#### Problem to work on
Exactly repeat the lines starting at the one that holds "ob = bpy.data.objects.new(name, data)" and ending at the one that holds "what is given". Both end lines count; leave out everything else.

#### Data block
***

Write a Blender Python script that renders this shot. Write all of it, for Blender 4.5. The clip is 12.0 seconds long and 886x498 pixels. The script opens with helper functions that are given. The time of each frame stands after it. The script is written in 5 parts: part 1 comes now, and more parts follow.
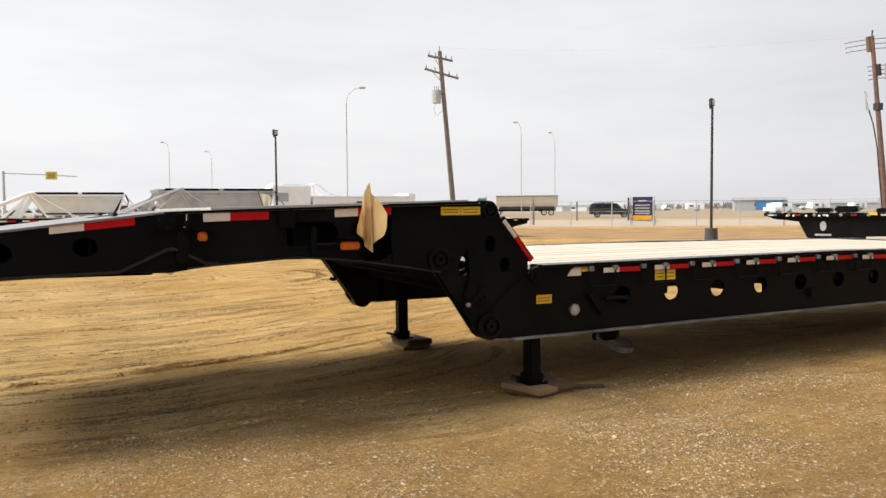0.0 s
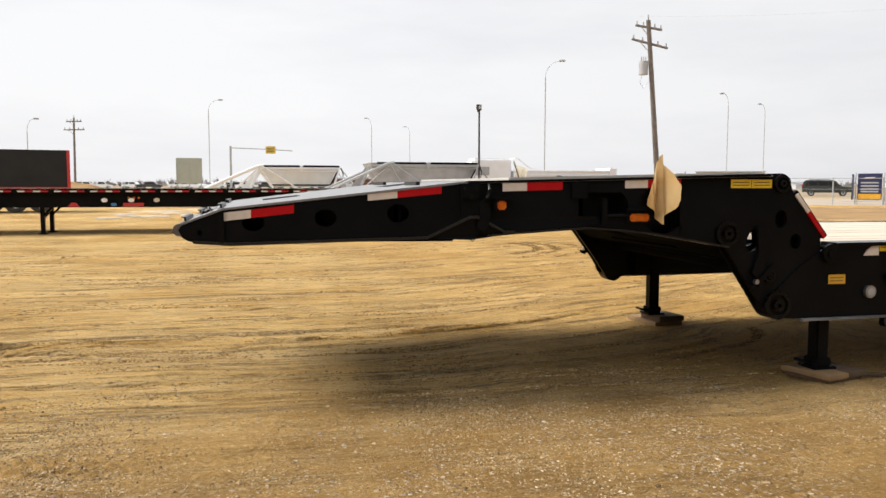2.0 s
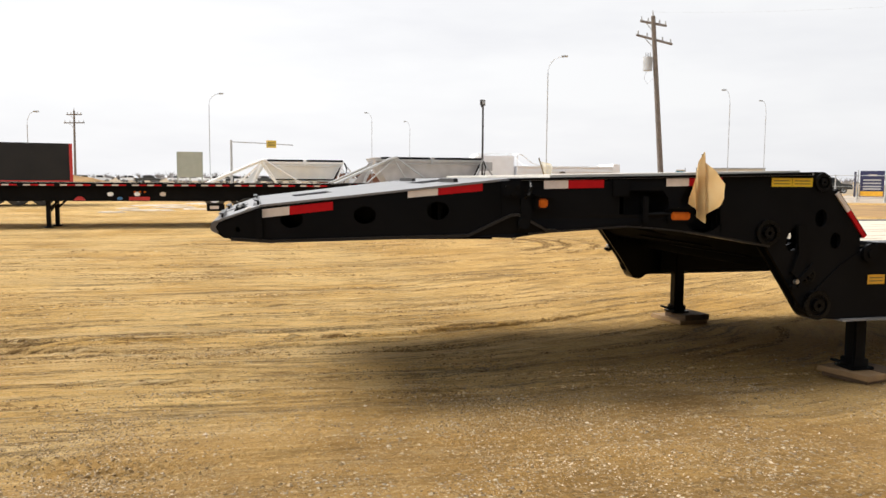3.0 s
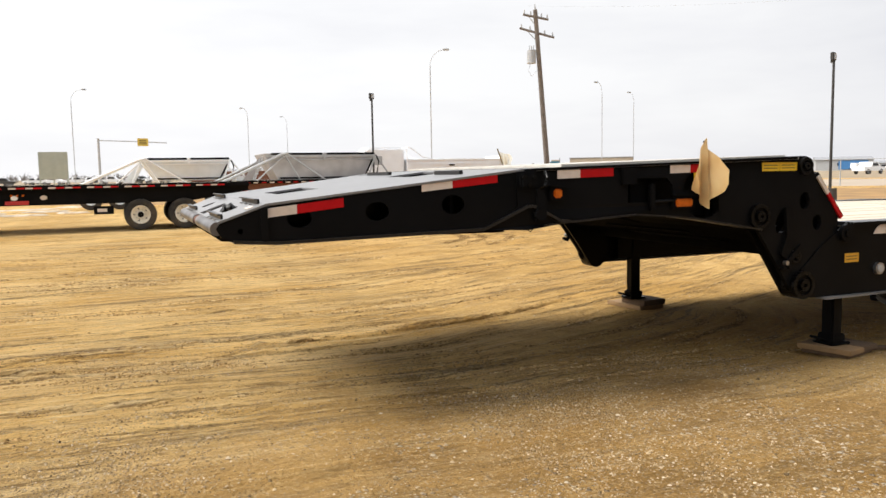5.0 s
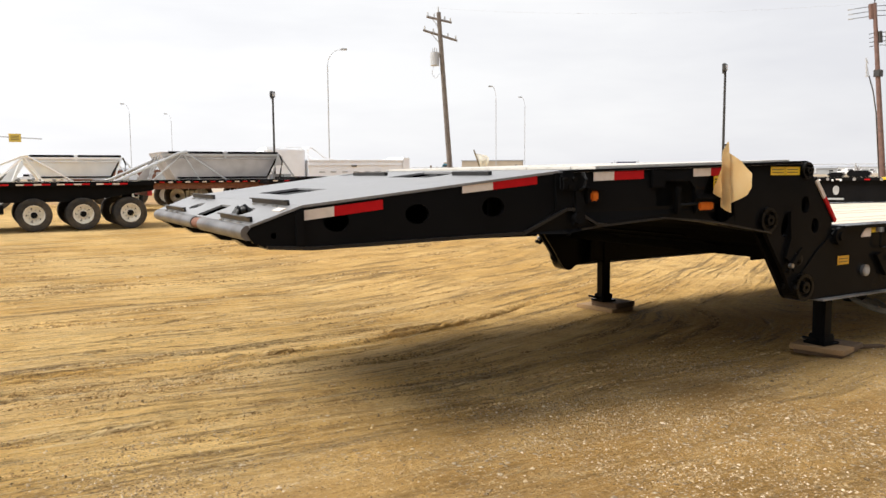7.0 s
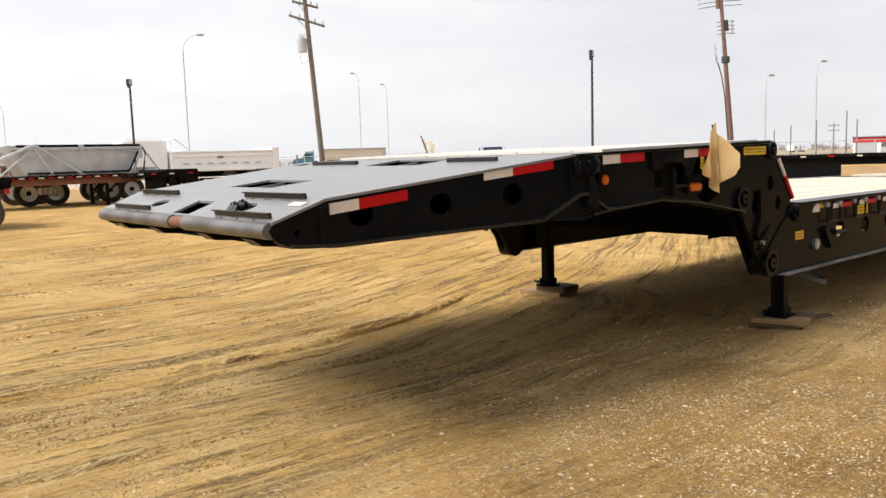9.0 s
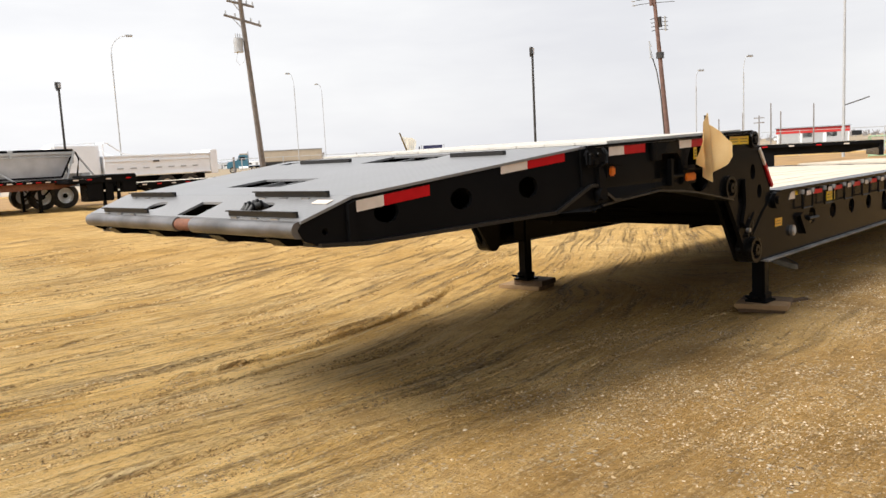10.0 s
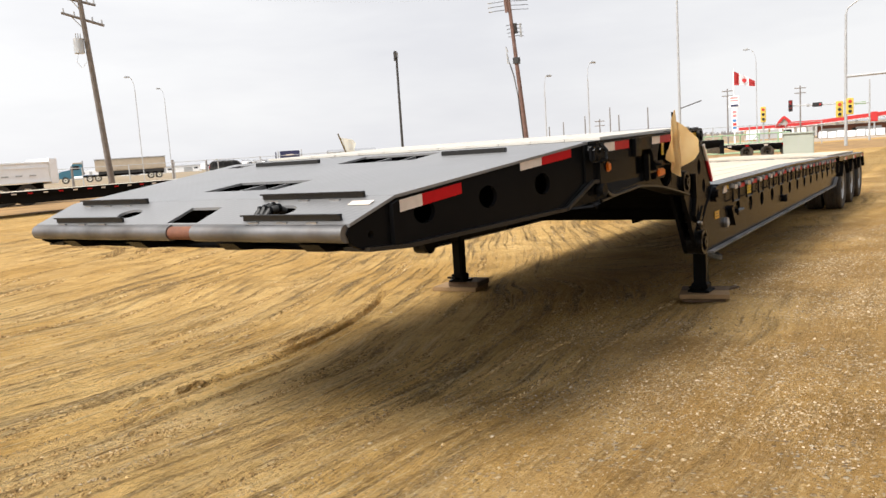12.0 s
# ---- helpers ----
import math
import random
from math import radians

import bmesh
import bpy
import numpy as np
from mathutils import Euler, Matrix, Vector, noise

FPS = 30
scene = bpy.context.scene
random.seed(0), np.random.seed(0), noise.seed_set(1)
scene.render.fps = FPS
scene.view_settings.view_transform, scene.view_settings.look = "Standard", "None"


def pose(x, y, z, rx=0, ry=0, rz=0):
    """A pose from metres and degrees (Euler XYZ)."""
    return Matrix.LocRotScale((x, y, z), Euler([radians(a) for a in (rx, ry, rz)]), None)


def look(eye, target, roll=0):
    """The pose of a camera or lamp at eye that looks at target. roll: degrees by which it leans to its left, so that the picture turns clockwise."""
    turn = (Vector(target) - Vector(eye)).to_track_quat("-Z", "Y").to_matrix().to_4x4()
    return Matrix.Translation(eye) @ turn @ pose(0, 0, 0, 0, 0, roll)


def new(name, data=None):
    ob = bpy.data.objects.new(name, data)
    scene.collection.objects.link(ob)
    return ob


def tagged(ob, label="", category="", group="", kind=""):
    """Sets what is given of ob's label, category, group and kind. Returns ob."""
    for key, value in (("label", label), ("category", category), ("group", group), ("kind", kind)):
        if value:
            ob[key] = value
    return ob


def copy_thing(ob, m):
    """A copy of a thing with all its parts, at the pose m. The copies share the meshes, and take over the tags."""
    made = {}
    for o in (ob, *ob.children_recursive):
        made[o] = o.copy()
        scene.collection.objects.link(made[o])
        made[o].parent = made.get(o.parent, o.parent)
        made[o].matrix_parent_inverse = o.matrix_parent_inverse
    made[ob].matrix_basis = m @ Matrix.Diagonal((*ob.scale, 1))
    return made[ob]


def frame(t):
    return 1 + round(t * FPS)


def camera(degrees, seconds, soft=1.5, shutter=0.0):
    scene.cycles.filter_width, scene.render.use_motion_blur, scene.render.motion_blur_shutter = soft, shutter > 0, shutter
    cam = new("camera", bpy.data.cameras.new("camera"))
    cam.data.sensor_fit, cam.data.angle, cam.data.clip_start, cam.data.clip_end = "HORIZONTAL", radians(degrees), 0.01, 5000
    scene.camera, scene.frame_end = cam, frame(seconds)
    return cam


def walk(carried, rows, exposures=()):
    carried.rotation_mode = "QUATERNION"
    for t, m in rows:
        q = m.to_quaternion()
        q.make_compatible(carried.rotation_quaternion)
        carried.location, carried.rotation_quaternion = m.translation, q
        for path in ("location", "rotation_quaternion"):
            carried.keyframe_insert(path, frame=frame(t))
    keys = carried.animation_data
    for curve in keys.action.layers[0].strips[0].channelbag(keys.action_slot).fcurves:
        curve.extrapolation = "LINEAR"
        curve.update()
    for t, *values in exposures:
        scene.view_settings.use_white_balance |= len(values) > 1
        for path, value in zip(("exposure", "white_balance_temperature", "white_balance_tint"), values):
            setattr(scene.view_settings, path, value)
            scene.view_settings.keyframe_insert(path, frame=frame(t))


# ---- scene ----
from mathutils.geometry import tessellate_polygon
cam = camera(59.0, 12.0)
PATH = [
    (0, (-0.084, 0.212, 1.304), (0.823, 1.992, 1.201), -0.5),
    (0.5, (-0.256, 0.261, 1.307), (0.522, 2.101, 1.203), -0.2),
    (1, (-0.424, 0.276, 1.298), (0.22, 2.165, 1.173), -0.1),
    (1.5, (-0.553, 0.315, 1.288), (-0.026, 2.238, 1.139), -0.1),
    (2, (-0.657, 0.373, 1.283), (-0.197, 2.312, 1.118), 0.1),
    (2.5, (-0.749, 0.42, 1.296), (-0.306, 2.363, 1.121), 0.4),
    (4.5, (-1.349, 0.789, 1.278), (-0.671, 2.662, 1.093), -0.4),
    (5, (-1.508, 0.898, 1.287), (-0.751, 2.74, 1.093), -1.0),
    (5.5, (-1.666, 1.02, 1.293), (-0.839, 2.83, 1.098), -1.3),
    (6, (-1.806, 1.158, 1.288), (-0.926, 2.944, 1.097), -1.1),
    (6.5, (-1.942, 1.299, 1.291), (-1.006, 3.057, 1.102), -0.7),
    (7, (-2.089, 1.445, 1.29), (-1.078, 3.16, 1.097), -0.4),
    (9, (-2.568, 2.079, 1.298), (-1.274, 3.587, 1.068), -1.7),
    (9.5, (-2.704, 2.206, 1.305), (-1.351, 3.66, 1.068), -2.4),
    (10, (-2.821, 2.355, 1.293), (-1.412, 3.754, 1.054), -2.9),
    (10.5, (-2.933, 2.522, 1.298), (-1.468, 3.861, 1.053), -3.2),
    (11, (-3.034, 2.701, 1.294), (-1.508, 3.97, 1.046), -3.3),
    (11.5, (-3.119, 2.862, 1.303), (-1.532, 4.051, 1.05), -3.6),
    (12, (-3.187, 3.041, 1.301), (-1.54, 4.147, 1.053), -3.7),
]
walk(cam, [(t, look(eye, target, roll)) for t, eye, target, roll in PATH],
     exposures=[(0.0, -0.15), (1.0, -0.19), (2.5, -0.09), (4.5, -0.02), (6.5, 0.0), (9.0, 0.0), (12.0, 0.0)])

# ---------------- world and light ----------------
world = bpy.data.worlds.new("sky")
scene.world = world
world.use_nodes = True
wn, wl = world.node_tree.nodes, world.node_tree.links
wn.clear()
w_out = wn.new("ShaderNodeOutputWorld")
w_bg = wn.new("ShaderNodeBackground")
w_sky = wn.new("ShaderNodeTexSky")
w_sky.sky_type, w_sky.sun_disc = "NISHITA", False
SUN_EL, SUN_AZ = 50.0, 291.0
w_sky.sun_elevation, w_sky.sun_rotation = radians(SUN_EL), radians(SUN_AZ)
w_sky.air_density, w_sky.dust_density = 1.0, 3.0
w_dim = wn.new("ShaderNodeVectorMath")
w_dim.operation = "SCALE"
w_dim.inputs["Scale"].default_value = 0.1
wl.new(w_sky.outputs["Color"], w_dim.inputs[0])
w_co = wn.new("ShaderNodeTexCoord")
w_map = wn.new("ShaderNodeMapping")
w_map.inputs["Scale"].default_value = (1.0, 1.0, 4.5)
w_noise = wn.new("ShaderNodeTexNoise")
w_noise.inputs["Scale"].default_value = 1.7
w_noise.inputs["Detail"].default_value = 5.0
w_noise.inputs["Roughness"].default_value = 0.55
wl.new(w_co.outputs["Generated"], w_map.inputs["Vector"])
wl.new(w_map.outputs["Vector"], w_noise.inputs["Vector"])
w_ramp = wn.new("ShaderNodeValToRGB")
w_ramp.color_ramp.elements[0].position, w_ramp.color_ramp.elements[0].color = 0.34, (0.90, 0.902, 0.94, 1)
w_ramp.color_ramp.elements[1].position, w_ramp.color_ramp.elements[1].color = 0.62, (1.06, 1.06, 1.07, 1)
wl.new(w_noise.outputs["Fac"], w_ramp.inputs["Fac"])
w_mix = wn.new("ShaderNodeMix")
w_mix.data_type = "RGBA"
w_mix.inputs["Factor"].default_value = 0.93
wl.new(w_dim.outputs["Vector"], w_mix.inputs["A"])
wl.new(w_ramp.outputs["Color"], w_mix.inputs["B"])
wl.new(w_mix.outputs["Result"], w_bg.inputs["Color"])
w_bg.inputs["Strength"].default_value = 1.0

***

#### Full solution
    ob = bpy.data.objects.new(name, data)
    scene.collection.objects.link(ob)
    return ob


def tagged(ob, label="", category="", group="", kind=""):
    """Sets what is given of ob's label, category, group and kind. Returns ob."""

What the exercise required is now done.